— Begin —

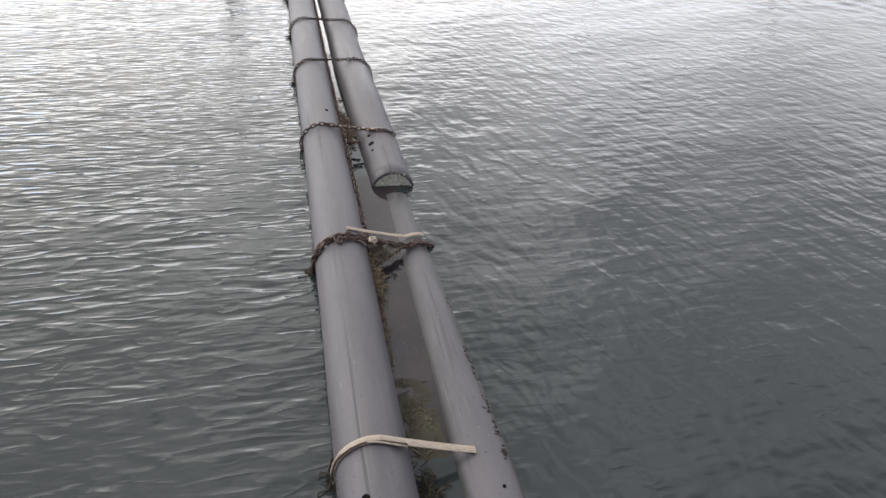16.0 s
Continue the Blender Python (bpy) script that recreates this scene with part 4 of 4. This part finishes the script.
# x of each lashing: strap slant, strap start and end angles, chain offset
for i_, (x_, sl, has_strap, st, en) in enumerate(((-24.4, 0.02, False, 200, -20), (-20.3, 0.06, False, 200, -20), (-16.6, -0.10, False, 200, -20), (-12.65, -0.04, True, 80, 60), (-8.50, -0.30, False, 64, 62), (0.0, 0.10, True, 205, 52), (8.5, 0.02, True, 200, 30), (12.85, 0.03, True, 200, 20), (17.35, 0.02, True, 200, 20), (21.6, 0.02, True, 200, 20))):
    chain(lash_path(x_, sl + 0.03, 0.035, a0=en - 15, start=198), CH, "chains across the boom", seed=i_)
    if x_ in (0.0, 8.5, 12.85):
        chain([p + Vector((0.075, 0, 0.004)) for p in lash_path(x_ + 0.03, sl, 0.03, a0=en, start=200)][:12], "short rusty chain doubled over the near pipe", "chains across the boom", seed=40 + i_)
    if has_strap:
        strap(lash_path(x_ - 0.07, sl, 0.012, a0=en, start=st), 0.092, STRAPS, seed=i_)


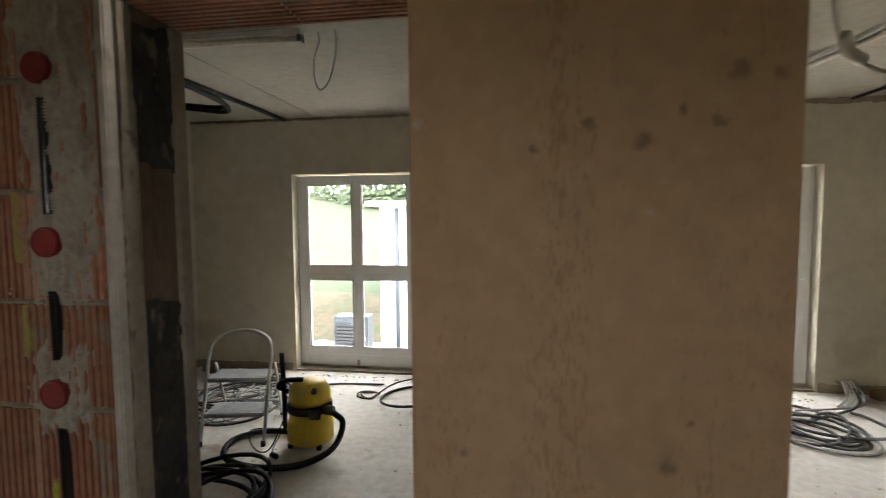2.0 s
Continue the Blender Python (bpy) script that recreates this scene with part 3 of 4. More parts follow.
patch([(-1.60, -0.45), (-1.50, -0.31), (-1.30, -0.42), (-1.20, -0.50), (-1.36, -0.56), (-1.5, -0.52)], 33)
patch([(-1.56, -0.17), (-1.50, -0.09), (-1.42, -0.11), (-1.30, -0.14), (-1.22, -0.11), (-1.20, -0.17), (-1.36, -0.22)], 34)
patch([(-3.12, -0.13), (-3.12, 2.4), (-3.03, 2.4), (-3.01, 0.9), (-3.04, 0.4), (-3.04, -0.12)], 35, 1.036, PALEMORTAR, "pale grey mortar fillet in the corner")
red_box(-3.085, 0.505, wall_brick, WY - 0.012)
# Dark strips behind the pipes stand for the shade in the chases.
part("chase", boxes((SLOT1[0], SLOT1[1], 1.060, 1.0635, 0.62, CEIL)), DARKGAP, wall_brick, "chased slot, its shade drawn as a dark strip")
for a, b in ((0.48, 1.05), (1.23, 1.37), (1.56, 1.80)):
    part("chase", boxes((SLOT2[0], SLOT2[1], 1.060, 1.0635, a, b)), DARKGAP, wall_brick, "chased slot, its shade drawn as a dark strip")
conduit = thing("conduit", "smooth black wiring conduit in a wall slot", "conduit", "wall conduits")
part("pipe", sweep(bmesh.new(), [(-1.354 + 0.002 * math.sin(z * 7), 1.0575 + 0.012 * max(0.0, (0.66 - z) / 0.08), z) for z in np.linspace(0.57, CEIL, 60)], 0.0105, 10), GLOSSBLACK, conduit)
conduit2 = thing("conduit", "black corrugated wiring conduit in a wall slot", "conduit", "wall conduits")
for a, b in ((0.45, 1.06), (1.22, 1.38), (1.55, 1.81)):
    n = int((b - a) / 0.0036)
    part("pipe", sweep(bmesh.new(), [(-0.958 + 0.003 * math.sin(3 * (a + (b - a) * i / n)), 1.046 + 0.02 * max(0.0, (0.52 - a - (b - a) * i / n) / 0.06), a + (b - a) * i / n) for i in range(n)], 0.0128, 12, ribs=0.24), GLOSSBLACK, conduit2)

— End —

Replicate the material above verbatim; images stay out of the copy.

◆ EXERCISE SOLUTION ◆
16.0 s
Continue the Blender Python (bpy) script that recreates this scene with part 4 of 4. This part finishes the script.
# x of each lashing: strap slant, strap start and end angles, chain offset
for i_, (x_, sl, has_strap, st, en) in enumerate(((-24.4, 0.02, False, 200, -20), (-20.3, 0.06, False, 200, -20), (-16.6, -0.10, False, 200, -20), (-12.65, -0.04, True, 80, 60), (-8.50, -0.30, False, 64, 62), (0.0, 0.10, True, 205, 52), (8.5, 0.02, True, 200, 30), (12.85, 0.03, True, 200, 20), (17.35, 0.02, True, 200, 20), (21.6, 0.02, True, 200, 20))):
    chain(lash_path(x_, sl + 0.03, 0.035, a0=en - 15, start=198), CH, "chains across the boom", seed=i_)
    if x_ in (0.0, 8.5, 12.85):
        chain([p + Vector((0.075, 0, 0.004)) for p in lash_path(x_ + 0.03, sl, 0.03, a0=en, start=200)][:12], "short rusty chain doubled over the near pipe", "chains across the boom", seed=40 + i_)
    if has_strap:
        strap(lash_path(x_ - 0.07, sl, 0.012, a0=en, start=st), 0.092, STRAPS, seed=i_)


2.0 s
Continue the Blender Python (bpy) script that recreates this scene with part 3 of 4. More parts follow.
patch([(-1.60, -0.45), (-1.50, -0.31), (-1.30, -0.42), (-1.20, -0.50), (-1.36, -0.56), (-1.5, -0.52)], 33)
patch([(-1.56, -0.17), (-1.50, -0.09), (-1.42, -0.11), (-1.30, -0.14), (-1.22, -0.11), (-1.20, -0.17), (-1.36, -0.22)], 34)
patch([(-3.12, -0.13), (-3.12, 2.4), (-3.03, 2.4), (-3.01, 0.9), (-3.04, 0.4), (-3.04, -0.12)], 35, 1.036, PALEMORTAR, "pale grey mortar fillet in the corner")
red_box(-3.085, 0.505, wall_brick, WY - 0.012)
# Dark strips behind the pipes stand for the shade in the chases.
part("chase", boxes((SLOT1[0], SLOT1[1], 1.060, 1.0635, 0.62, CEIL)), DARKGAP, wall_brick, "chased slot, its shade drawn as a dark strip")
for a, b in ((0.48, 1.05), (1.23, 1.37), (1.56, 1.80)):
    part("chase", boxes((SLOT2[0], SLOT2[1], 1.060, 1.0635, a, b)), DARKGAP, wall_brick, "chased slot, its shade drawn as a dark strip")
conduit = thing("conduit", "smooth black wiring conduit in a wall slot", "conduit", "wall conduits")
part("pipe", sweep(bmesh.new(), [(-1.354 + 0.002 * math.sin(z * 7), 1.0575 + 0.012 * max(0.0, (0.66 - z) / 0.08), z) for z in np.linspace(0.57, CEIL, 60)], 0.0105, 10), GLOSSBLACK, conduit)
conduit2 = thing("conduit", "black corrugated wiring conduit in a wall slot", "conduit", "wall conduits")
for a, b in ((0.45, 1.06), (1.22, 1.38), (1.55, 1.81)):
    n = int((b - a) / 0.0036)
    part("pipe", sweep(bmesh.new(), [(-0.958 + 0.003 * math.sin(3 * (a + (b - a) * i / n)), 1.046 + 0.02 * max(0.0, (0.52 - a - (b - a) * i / n) / 0.06), a + (b - a) * i / n) for i in range(n)], 0.0128, 12, ribs=0.24), GLOSSBLACK, conduit2)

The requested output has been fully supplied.